Let's take the Eagles for example. (Oh, goody, because you haven't probably gone a whole month without prattling on about them)

Be quiet, inner tirade.

Yes, I have a love/hate thing going with the Eagles, but that derives from deep feelings of betrayal when MY band turned into exactly what they fought against being: a soulless corporate brand name. And that happened when they fired Don Felder.

But I still appreciate their music. Why wouldn't you? It is great voices singing catchy melodies in perfect harmony to well played guitars, bass and drums. Sure, most rock critics, like Lester Bangs, hated the Eagles, but Lester Bangs was the first to admit he was a freaking goofy weirdo.

Ever since "The Big Labowski" hipsters think it's cool to hate the Eagles because the Dude hated the Eagles. Did they forget the Dude is an utter stoner/loser? Lord knows, I loves me some his Royal Dudeness, but he is not portraying the harbinger of good taste. He drinks white Russians for the love of god.

You know who hated the Eagles? Punk rock fans. Have you listened to punk rock lately? It holds up about as well as avocado shag carpeting. Yes, it seemed rebellious and cool at the time, but punk rock, when heard with the clear ears of years of perspective from simply a musical standpoint, clearly sucked harder than Paris Hilton in the Judge's chambers trying to get a reduced jail sentence.

Some of the "pioneers" of punk rock, now senior citizens, laugh and joke in documentaries about how their bands didn't know how to play their instruments. And they didn't care.

Yes, I get the Eagles and Jay Leno and Bob Costas all fall under what I call the Hootie and the Blowfish syndrome. That is when something becomes so popular, the kids who were unpopular in high school, but now wear their unpopularity like a flag desperately believing it declares them cool, proclaim their hatred of said popular entity, thus making them feel even cooler.

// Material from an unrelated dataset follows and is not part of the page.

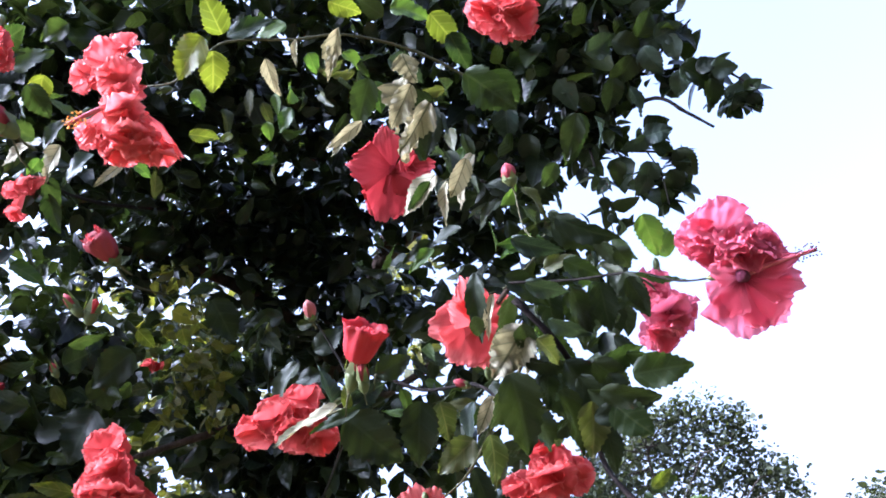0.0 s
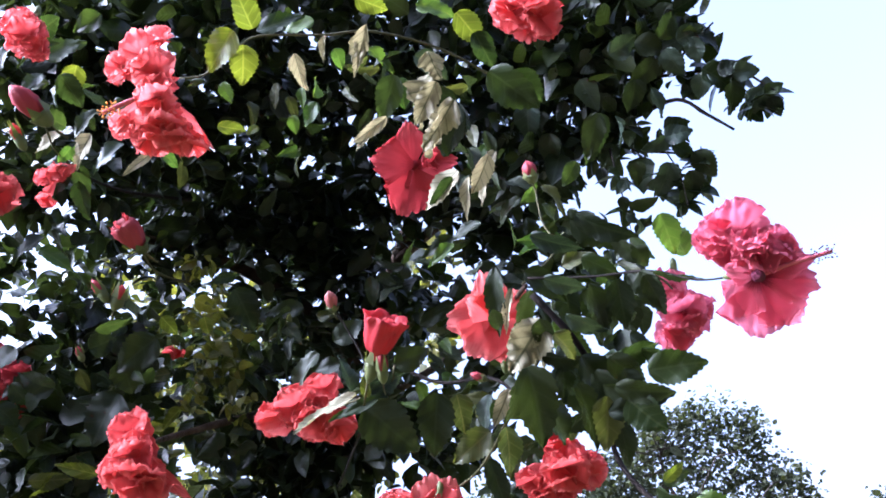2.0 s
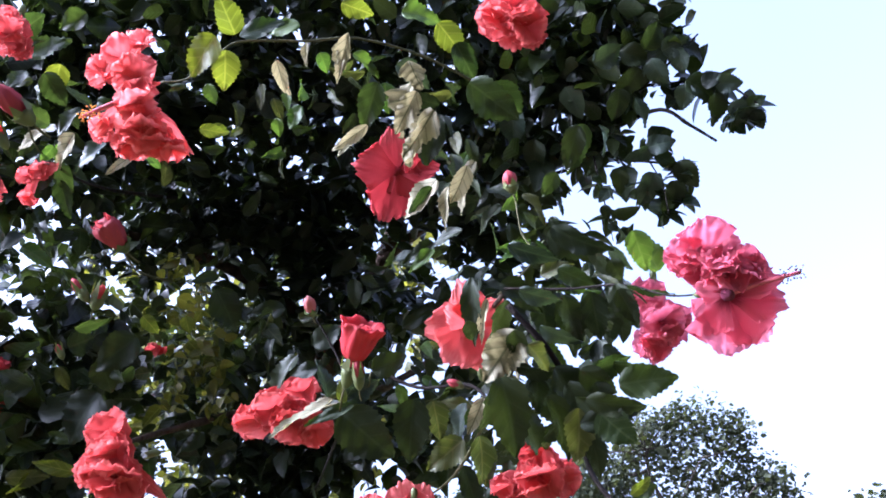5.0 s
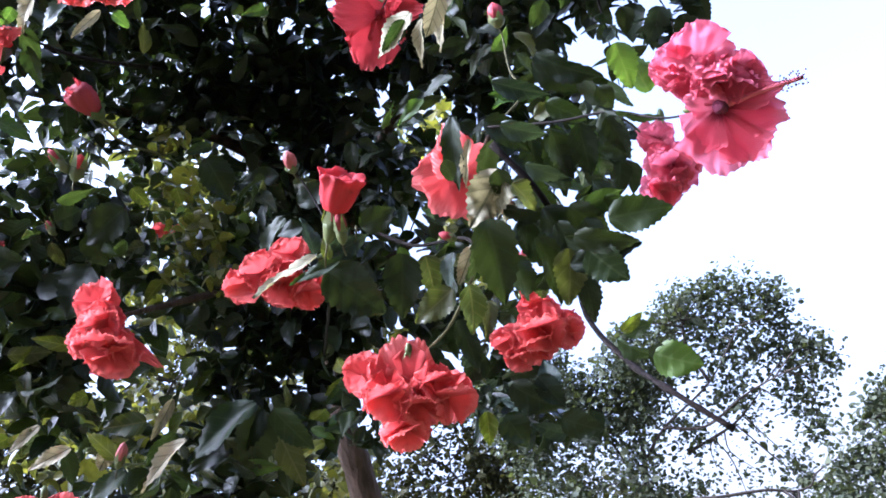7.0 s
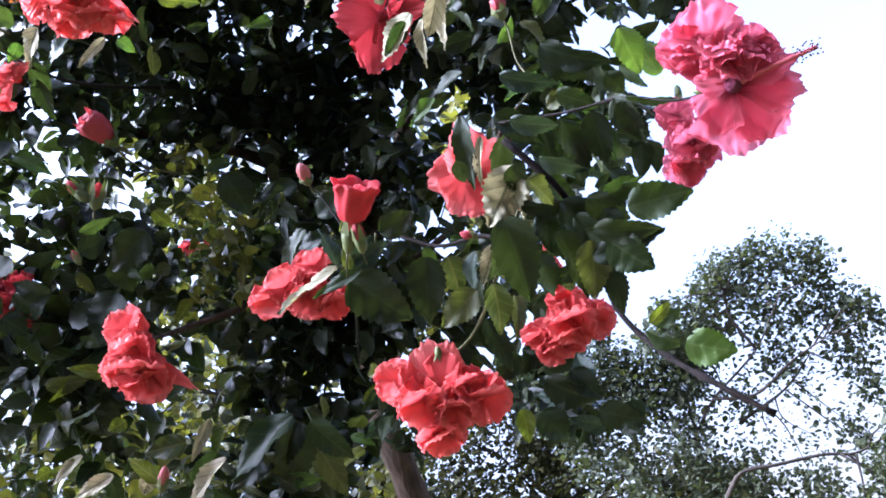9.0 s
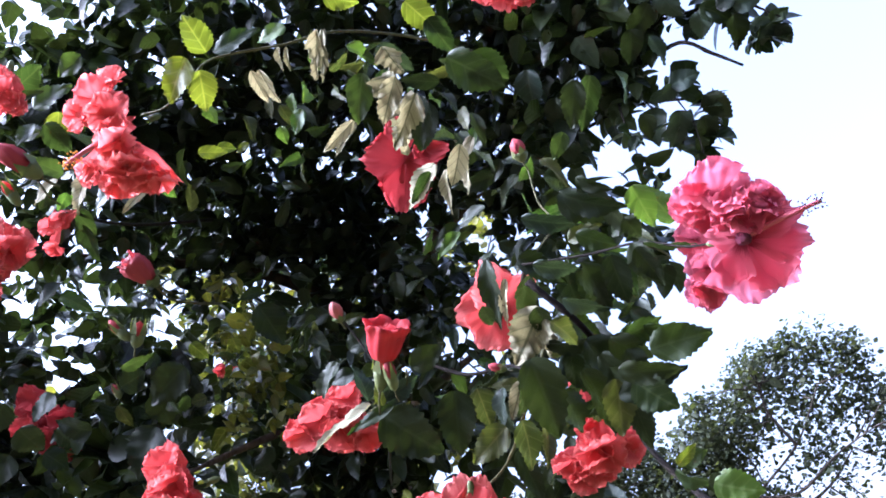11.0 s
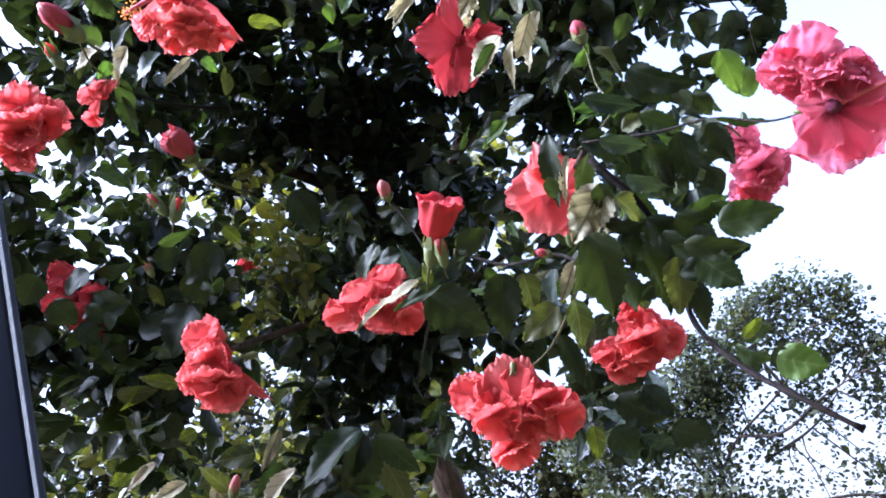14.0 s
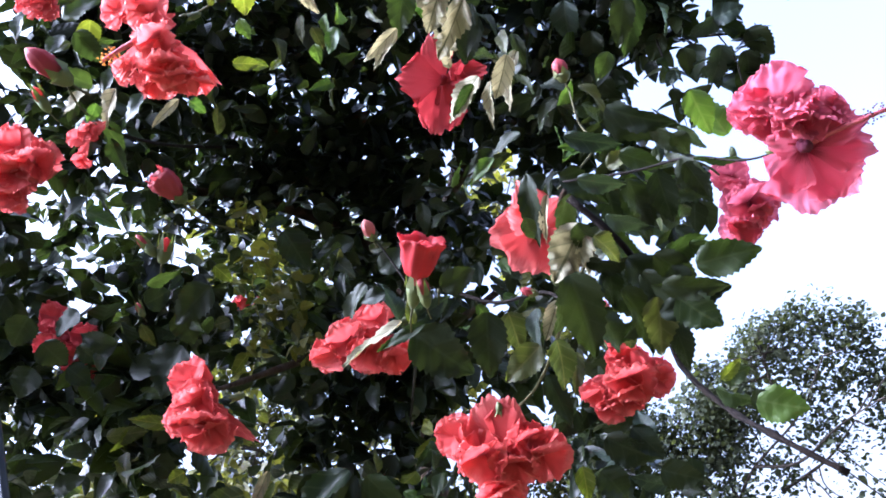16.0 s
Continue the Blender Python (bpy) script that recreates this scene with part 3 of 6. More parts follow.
def flower(centre, kind, unit, tufts=(), petals=(), seed=0, column=None, anthers=None, calyx_at=None, throat=False, per=7, label="double coral-red hibiscus flower with ruffled petals"):
    """A flower as it hangs: ruffled tufts (across, up, reach) and broad petals (angle, length, width, lift) about its
    centre, in units of the given size, then its stamen column (across, up, out) and its calyx (across, up)."""
    rng = random.Random(seed)
    bm = tube([PATH_SIDE * -0.35 * unit * 100, PATH_SIDE * 0.05 * unit * 100], [0.06 * unit * 100, 0.09 * unit * 100], 10, 0.05)
    root = part("flower", bm, PETAL_KINDS[kind], shrub, label)
    root.matrix_basis = shrub_inv @ Matrix.Translation(centre)
    for angle, length, width, lift in petals:
        broad_petal(root, PATH_SIDE * rng.uniform(-6, 6) * unit, angle, length * unit, width * unit, lift, kind, rng, rng.uniform(-12, 12))
    for across, up, reach in tufts:
        flat = PATH_RIGHT * across + PATH_UP * up
        far = flat.length
        place = (flat * 0.9 + PATH_SIDE * (10 - 0.3 * far - 0.25 * reach)) * unit
        axis = PATH_SIDE + (flat / 110 if far > 1 else flat) + Vector((rng.uniform(-0.2, 0.2), 0, rng.uniform(-0.15, 0.15)))
        if far > 25:
            a = math.degrees(math.atan2(up, across))
            broad_petal(root, PATH_SIDE * -8 * unit, a + rng.uniform(-14, 14), (far + 0.75 * reach) * unit, 1.25 * reach * unit, rng.uniform(-12, 4), kind, rng)
        rosette(root, place, axis, 1.0 * reach * unit, per, kind, rng)
    if throat:
        reach = 100 * unit
        part("throat", tube([PATH_SIDE * 0.02 * reach, PATH_SIDE * 0.1 * reach, PATH_SIDE * 0.2 * reach], [0.06 * reach, 0.13 * reach, 0.05 * reach], 12, 0.12), M_THROAT, root, "dark maroon throat")
    if column:
        tip = (PATH_RIGHT * column[0] + PATH_UP * column[1] + PATH_SIDE * column[2]) * unit
        size = 100 * unit
        line = smooth_line([(0, 0, 0), tip * 0.5 + Vector((0, 0, 0.02 * size)), tip], 5)
        part("stamen_column", tube(line, [0.035 * size + 0.02 * size * (1 - i / len(line)) for i in range(len(line))], 7), M_COLUMN, root)
        bm = bmesh.new()
        side = tip.cross(Vector((0, 0, 1))).normalized()
        over = side.cross(tip).normalized()
        for k in range(38):
            foot = tip * (0.7 + 0.32 * k / 38) + Vector((0, 0, 0.02 * size)) * (1 - k / 38)
            o = size * rng.uniform(0.06, 0.14)
            p = foot + (side * math.cos(2.4 * k) + over * math.sin(2.4 * k)) * o + tip * rng.uniform(0.0, 0.05)
            dome(bm, p, size * 0.021, 0.8)
            q = [bm.verts.new(foot + over * s * size * 0.006) for s in (-1, 1)] + [bm.verts.new(p + over * s * size * 0.006) for s in (1, -1)]
            bm.faces.new(q)
        tagged(part("pollen_head", bm, anthers or M_ANTHER, root), "small pollen-bearing tips round the column", kind="stuff")
    if calyx_at:
        way = (PATH_RIGHT * calyx_at[0] + PATH_UP * calyx_at[1] - PATH_SIDE * 12) * unit
        cup = calyx(root, 62 * unit)
        cup.matrix_basis = Matrix.Translation(way) @ (-way).to_track_quat("Z", "Y").to_matrix().to_4x4()
    return root


BUD_PROFILES = {
    "closed": [(0.0, 0.3), (0.12, 0.62), (0.3, 0.86), (0.5, 1.0), (0.7, 0.92), (0.86, 0.62), (1.0, 0.12)],
    "plump": [(0.0, 0.25), (0.1, 0.44), (0.25, 0.62), (0.45, 0.78), (0.65, 0.84), (0.8, 0.8), (0.88, 0.66), (0.8, 0.5), (0.7, 0.2)],
    "cup": [(0.0, 0.13), (0.1, 0.22), (0.3, 0.28), (0.38, 0.34), (0.43, 0.56), (0.52, 0.68), (0.62, 0.76), (0.74, 0.83), (0.84, 0.89), (0.92, 0.97), (0.99, 1.07), (1.0, 0.98), (0.93, 0.82), (0.84, 0.7), (0.72, 0.5), (0.7, 0.1)]}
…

This is also filed under the "Any and all things hated by Janeane Garofalo."

Just look at how she spells her first name and you get some idea what a pain in the ass Janeane is. I bet she makes a big stink when people don't pronounce it the exact odd-ass way she want it pronounced. "Jahh aahh nee aaan. What a tool.

All Praise the Decathlete

Kudos to the sports world for recognizing the cross-over benefits of the incredible power-to-weight ratio, speed and and athleticism of Decathletes. At the winter Olympics many of the top Bobsleighs have Decathletes as pushers. Their combination of size and speed and make them perfect to push the sled and their size then acts as ballast to increase the speed and inertia down the hill.

Believe it or not, in the Sixties, Hollywood was the first entity outside of the track world to recognize the unique talents of Decathletes. Instead of just hiring cowboys for stuntmen, for action movies producers noticed the physical toughness and naturally muscularity of Decathletes translated perfectly as stuntmen. Gold and Silver 1960 Olympic medalists Rafer Johnson and CK Yang got work in the movie business. Believe it or not, '76 gold medalist Bruce Jenner had the inside shot at the role of Superman before Christoper Reeves. That was before they discovered Jenner couldn't act his way out of a wet paper bag. This was many years before Jenner's steroid inflated muscles deflated like a Macy Thanksgiving float shot by a gun and plastic surgery turned him into looking like a deranged lesbian prison warden.

The NFL has signed many Decathletes to be hybrid tight end/wide receivers. Their size, discipline and toughness make them amazing special teams players and blockers, and their coordination and speed make them great receivers.

Plus it never hurts a team's chemistry to inherit an athlete who knows what it feels like to train hard for six hours a day.